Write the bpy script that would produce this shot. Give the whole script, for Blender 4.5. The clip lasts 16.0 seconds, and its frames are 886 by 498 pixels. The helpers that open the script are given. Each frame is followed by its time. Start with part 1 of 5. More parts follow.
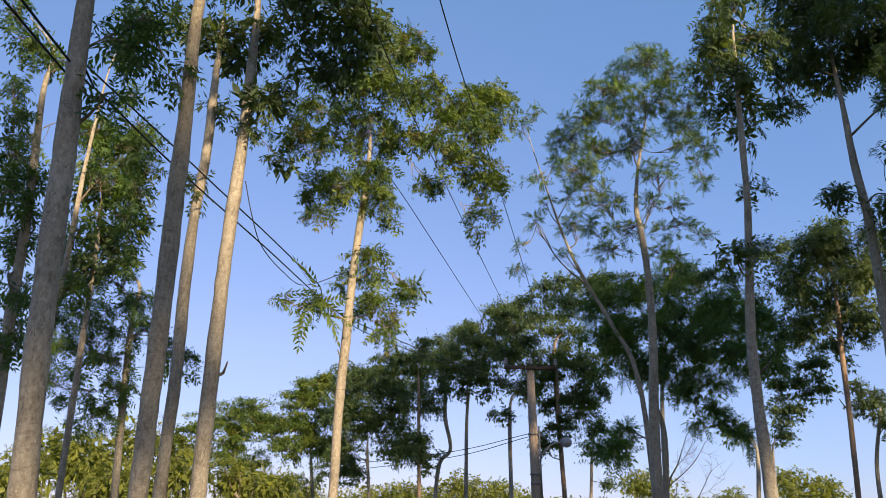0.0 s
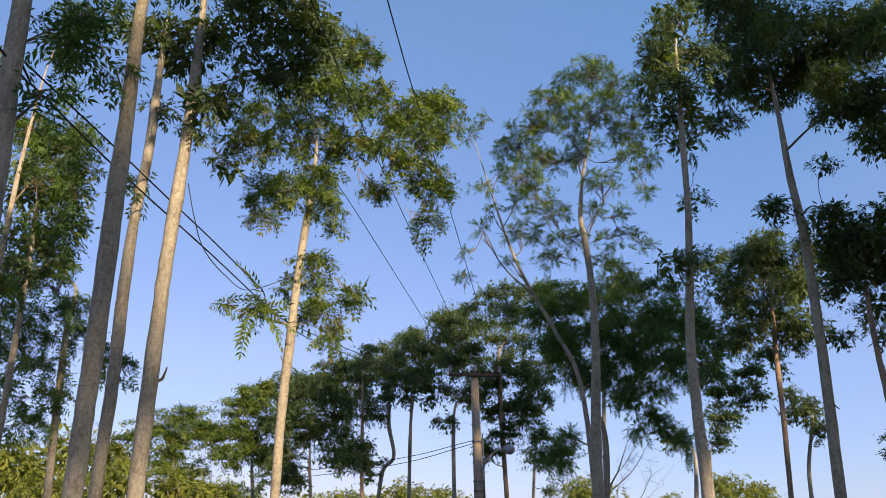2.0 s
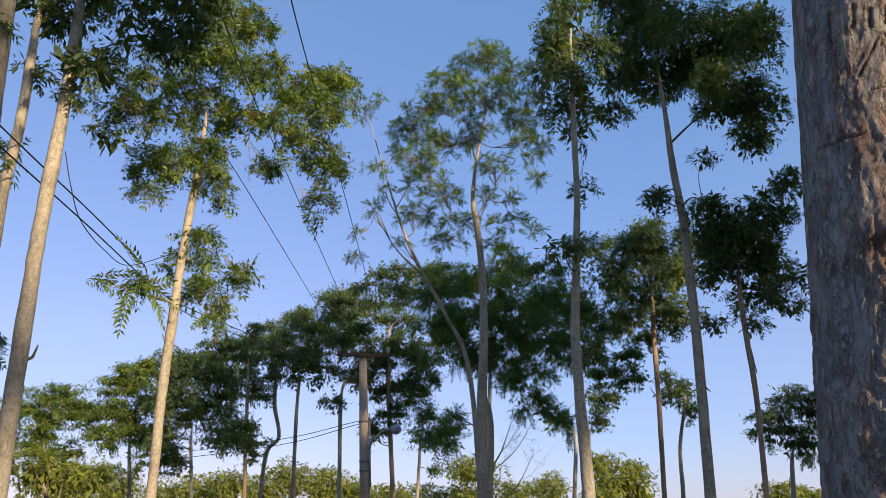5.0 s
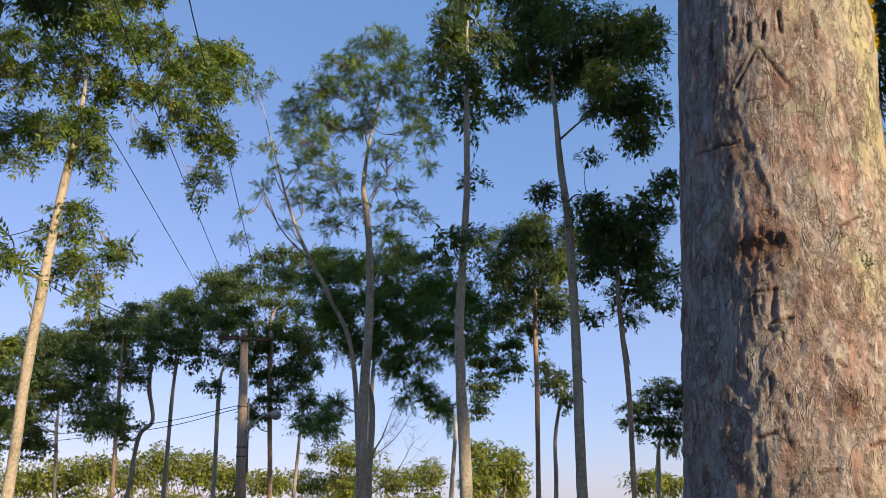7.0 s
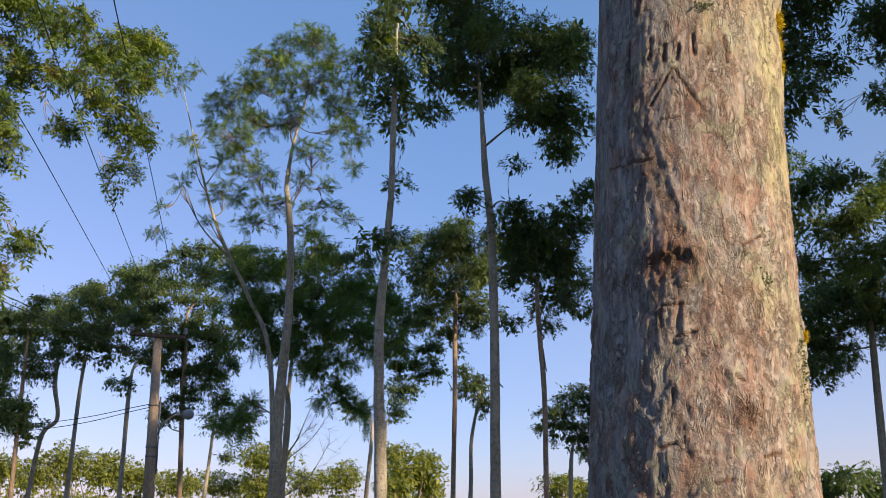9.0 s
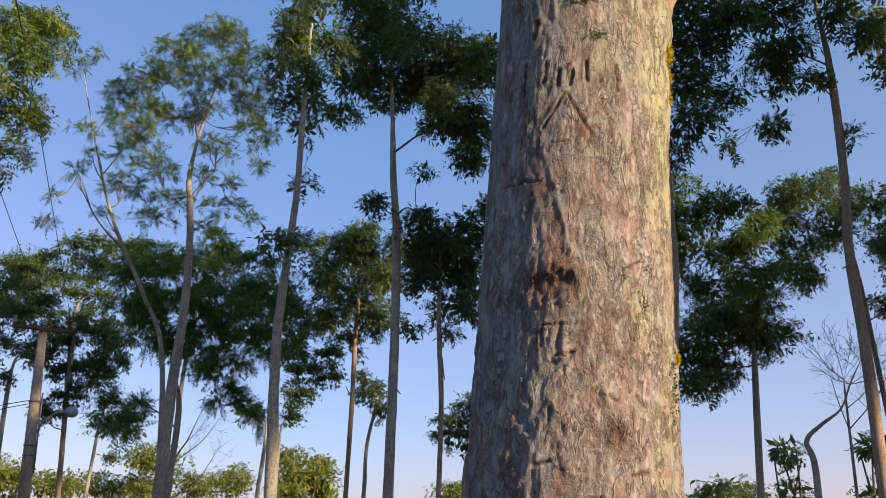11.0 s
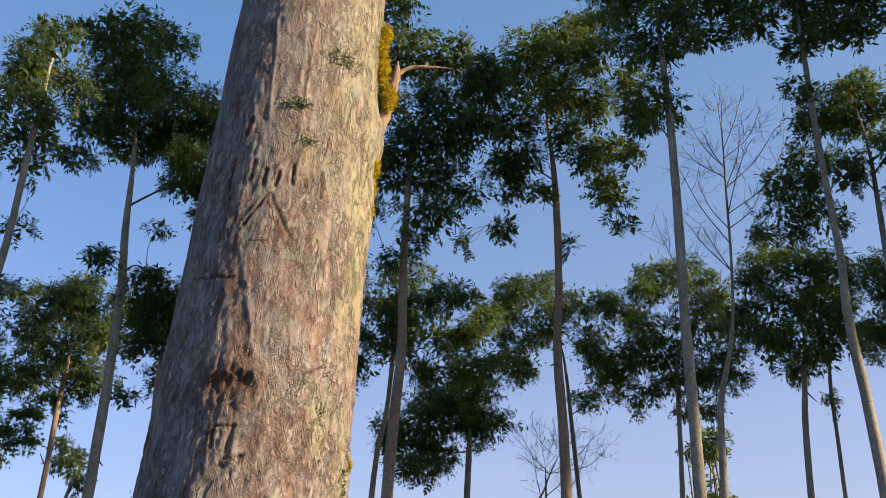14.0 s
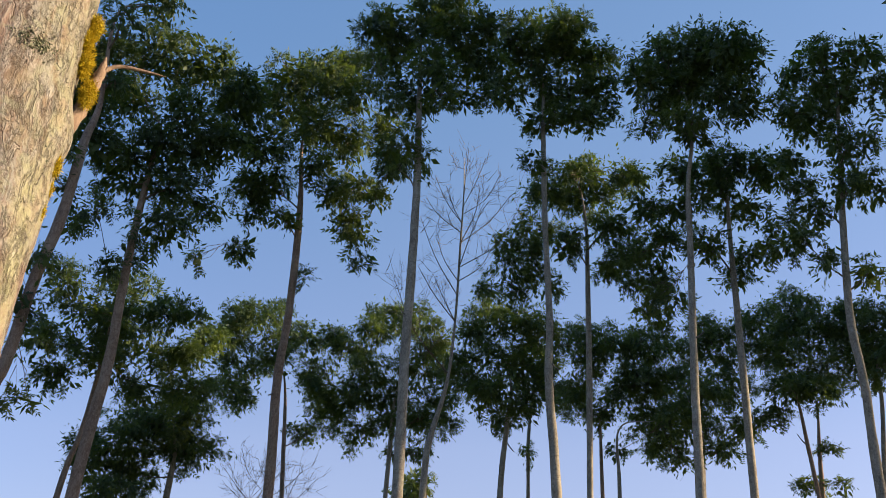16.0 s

WRITTEN EXERCISE: Return the listing above in full and without alteration, excluding its pictures.

SOLUTION BELOW:
Write the bpy script that would produce this shot. Give the whole script, for Blender 4.5. The clip lasts 16.0 seconds, and its frames are 886 by 498 pixels. The helpers that open the script are given. Each frame is followed by its time. Start with part 1 of 5. More parts follow.
0.0 s
2.0 s
5.0 s
7.0 s
9.0 s
11.0 s
14.0 s
16.0 s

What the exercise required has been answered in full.